DATASET EXTRACT
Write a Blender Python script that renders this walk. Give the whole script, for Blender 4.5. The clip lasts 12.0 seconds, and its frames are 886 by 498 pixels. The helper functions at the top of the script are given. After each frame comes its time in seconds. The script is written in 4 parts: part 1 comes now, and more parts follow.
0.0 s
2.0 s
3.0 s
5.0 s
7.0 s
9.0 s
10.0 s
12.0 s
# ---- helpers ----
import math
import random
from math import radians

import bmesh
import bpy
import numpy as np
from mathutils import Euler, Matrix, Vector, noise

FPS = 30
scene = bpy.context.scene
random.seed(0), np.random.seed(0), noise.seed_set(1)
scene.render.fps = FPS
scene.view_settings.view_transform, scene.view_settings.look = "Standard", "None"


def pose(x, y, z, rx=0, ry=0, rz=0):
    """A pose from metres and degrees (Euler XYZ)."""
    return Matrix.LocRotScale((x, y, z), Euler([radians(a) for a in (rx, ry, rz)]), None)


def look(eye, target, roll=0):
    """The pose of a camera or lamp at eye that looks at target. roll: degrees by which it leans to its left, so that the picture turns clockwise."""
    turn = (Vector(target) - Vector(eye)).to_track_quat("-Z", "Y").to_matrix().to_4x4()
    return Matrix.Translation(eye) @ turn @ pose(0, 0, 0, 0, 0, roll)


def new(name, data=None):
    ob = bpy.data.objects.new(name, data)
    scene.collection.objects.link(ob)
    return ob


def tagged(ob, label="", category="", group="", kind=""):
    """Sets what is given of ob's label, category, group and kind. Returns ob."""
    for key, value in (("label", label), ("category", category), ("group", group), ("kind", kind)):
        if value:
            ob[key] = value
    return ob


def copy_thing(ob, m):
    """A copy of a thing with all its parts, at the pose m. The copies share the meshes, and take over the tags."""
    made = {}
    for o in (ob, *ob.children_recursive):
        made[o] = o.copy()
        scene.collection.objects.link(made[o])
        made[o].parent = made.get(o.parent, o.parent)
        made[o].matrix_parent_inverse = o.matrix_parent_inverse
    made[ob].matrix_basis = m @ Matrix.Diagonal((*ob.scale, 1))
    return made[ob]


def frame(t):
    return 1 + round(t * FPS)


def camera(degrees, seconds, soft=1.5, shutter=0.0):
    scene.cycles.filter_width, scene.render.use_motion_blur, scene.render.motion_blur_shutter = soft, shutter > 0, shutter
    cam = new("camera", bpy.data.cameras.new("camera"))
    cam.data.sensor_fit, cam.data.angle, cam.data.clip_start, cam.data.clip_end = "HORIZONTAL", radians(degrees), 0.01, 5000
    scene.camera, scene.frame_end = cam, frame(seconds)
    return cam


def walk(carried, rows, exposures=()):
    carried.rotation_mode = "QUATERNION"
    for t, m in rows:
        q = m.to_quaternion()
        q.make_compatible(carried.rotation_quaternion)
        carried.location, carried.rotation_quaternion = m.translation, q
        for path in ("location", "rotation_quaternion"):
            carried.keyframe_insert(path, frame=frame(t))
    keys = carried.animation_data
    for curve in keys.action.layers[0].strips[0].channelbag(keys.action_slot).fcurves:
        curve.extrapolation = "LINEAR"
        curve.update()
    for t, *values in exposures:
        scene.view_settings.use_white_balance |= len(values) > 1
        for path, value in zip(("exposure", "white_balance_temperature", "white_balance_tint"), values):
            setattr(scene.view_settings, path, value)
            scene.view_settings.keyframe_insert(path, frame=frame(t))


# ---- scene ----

AIM OF THE EXERCISE
Take every line from the data above that holds "import" and copy it out.

WRITTEN REPLY
import math
import random
from math import radians
import bmesh
import bpy
import numpy as np
from mathutils import Euler, Matrix, Vector, noise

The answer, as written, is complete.